We optimized the parameters of word2vec for structure log data. When using the Skip-Gram model, the vector dimension is 50 dimensions and the window size is 5, we find that the word vector is more accurate when looking for similar data patterns. At the same time, we choose the vectors whose cosine similarity is greater than 0.9 as a similar pattern. Finally, we get a number of similar patterns, and these similar patterns is of great significance in the problem analysis (Table 2 and Fig. 7).

Table 2. The parameters of word2vec
Fig. 7.
figure 7

The similar log pattern produced by word2vec

In the results, we can find that some similar log patterns produced by word2vec have literal similarity, which means that word2vec can help us to optimize the log parsing and find else log patterns need to be classified except which has the different digital parameters or whose edit distance is less than a certain value. At the same time, word2vec can help us discover log patterns that are literally unrelated but have similar meanings or links, which is of great importance to subsequent log analysis.

4 Conclusion

Our algorithm uses the neural network language model for the first time to analyze the telecommunication equipment log, and obtains the similarity pattern. At the same time, we design the log analysis method to adapt to the log of the telecommunication equipment, and verify the effectiveness of the method by experiment.

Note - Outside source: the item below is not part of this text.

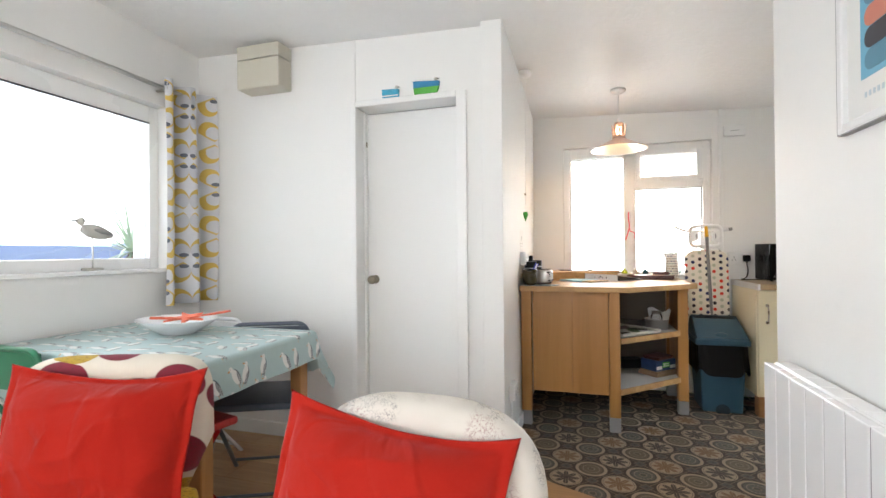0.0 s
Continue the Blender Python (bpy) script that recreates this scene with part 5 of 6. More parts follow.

Through the experiment and the comparison of the results, we can find that our parser obtains a better analytical effect for the telecommunications server log data in the tolerable time. Subsequent analysis, whether using word2vec for similar patterns discovery, or the use of other data mining methods to explore, such as abnormal point recognition and correlation analysis, can be based on our processing results for analysis.

However, our analytical methods are also deficient, for example, we can find patterns that have similar characteristics in the order of occurrence, but how these patterns are applied specifically to some telecommunications systems problem, such as system error prediction, auto log analysis system without expert, we also need to continue exploring and researching.